Overview
- Line number: 3701
- Locale: Hesse, Germany

Service
- Route number: 631

Technical
- Line length: 67.9 km (42.2 mi)
- Track gauge: 1,435 mm (4 ft 8+1⁄2 in) standard gauge
- Operating speed: 85 km/h (53 mph) (maximum)

= Gießen–Gelnhausen railway =

Railway line in Germany

The Gießen–Gelnhausen railway (also known as the Lahn-Kinzig Railway) is a single-track, non-electrified mainline in the German state of Hesse. It runs from Gießen via Nidda to Gelnhausen.

==Operations==
The line is part of the government-owned railway network (DB Netz) and is currently (2012) served by passenger trains (GTW 2/6) operated by the HLB Hessenbahn GmbH, a subsidiary of Hessische Landesbahn, on behalf of the Rhein-Main-Verkehrsverbund (Rhine-Main Transport Association, RMV).

In the 2003/2004 timetable, which commenced on 14 December 2003, services on weekends and holidays was reordered.
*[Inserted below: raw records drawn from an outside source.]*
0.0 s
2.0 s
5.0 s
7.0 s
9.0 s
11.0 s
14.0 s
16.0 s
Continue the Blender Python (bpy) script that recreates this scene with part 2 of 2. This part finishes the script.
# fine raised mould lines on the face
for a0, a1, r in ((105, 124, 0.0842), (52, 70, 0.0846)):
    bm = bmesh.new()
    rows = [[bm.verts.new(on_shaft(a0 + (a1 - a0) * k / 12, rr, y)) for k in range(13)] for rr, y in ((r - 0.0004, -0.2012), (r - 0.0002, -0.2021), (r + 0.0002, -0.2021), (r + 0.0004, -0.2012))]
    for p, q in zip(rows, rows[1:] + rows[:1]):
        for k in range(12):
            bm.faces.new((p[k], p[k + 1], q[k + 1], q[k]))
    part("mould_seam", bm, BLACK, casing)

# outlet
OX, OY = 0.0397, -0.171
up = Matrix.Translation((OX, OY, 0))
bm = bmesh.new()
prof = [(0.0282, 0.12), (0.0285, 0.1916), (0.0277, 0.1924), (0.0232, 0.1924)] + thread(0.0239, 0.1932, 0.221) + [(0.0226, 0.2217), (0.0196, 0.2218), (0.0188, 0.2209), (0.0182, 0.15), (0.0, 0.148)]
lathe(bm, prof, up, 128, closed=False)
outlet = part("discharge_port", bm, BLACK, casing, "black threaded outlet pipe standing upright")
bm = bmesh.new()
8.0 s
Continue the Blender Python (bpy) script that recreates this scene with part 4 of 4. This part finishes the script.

In addition, the Nidda–Glauburg–Büdingen–Gelnhausen section is served every morning and evening by bus line 374. Until the 2009/2010 timetable, this route was still called line 610 and served the whole line from Gelnhausen to Gießen.

==History==
Planning on the line began in 1862 and it was built and operated by the Upper Hessian Railway Company (Oberhessische Eisenbahn-Gesellschaft) and opened in several sections:

Opening dates for sections
| Date | Beginning | End | Length |
|---|---|---|---|
| 29.12.1869 | Gießen | Hungen | 21.83 km |
| 29.06.1870 | Hungen | Nidda | 13.23 km |
| 30.10.1870 | Nidda | Büdingen | 19.79 km |
| 30.11.1870 | Büdingen | Gelnhausen | 14.91 km |

An extension to Partenstein on the Bavarian Ludwig's Western Railway (Ludwigs-West-Bahn) did not come about. However, the line became important from 1888 with the integration of some branch lines in the Vogelsberg and Wetterau.

The Upper Hessian Railway Company was nationalised in 1876 and its operations were taken over by the Grand Duchy of Hesse State Railways (Großherzoglich Hessische Staatseisenbahnen).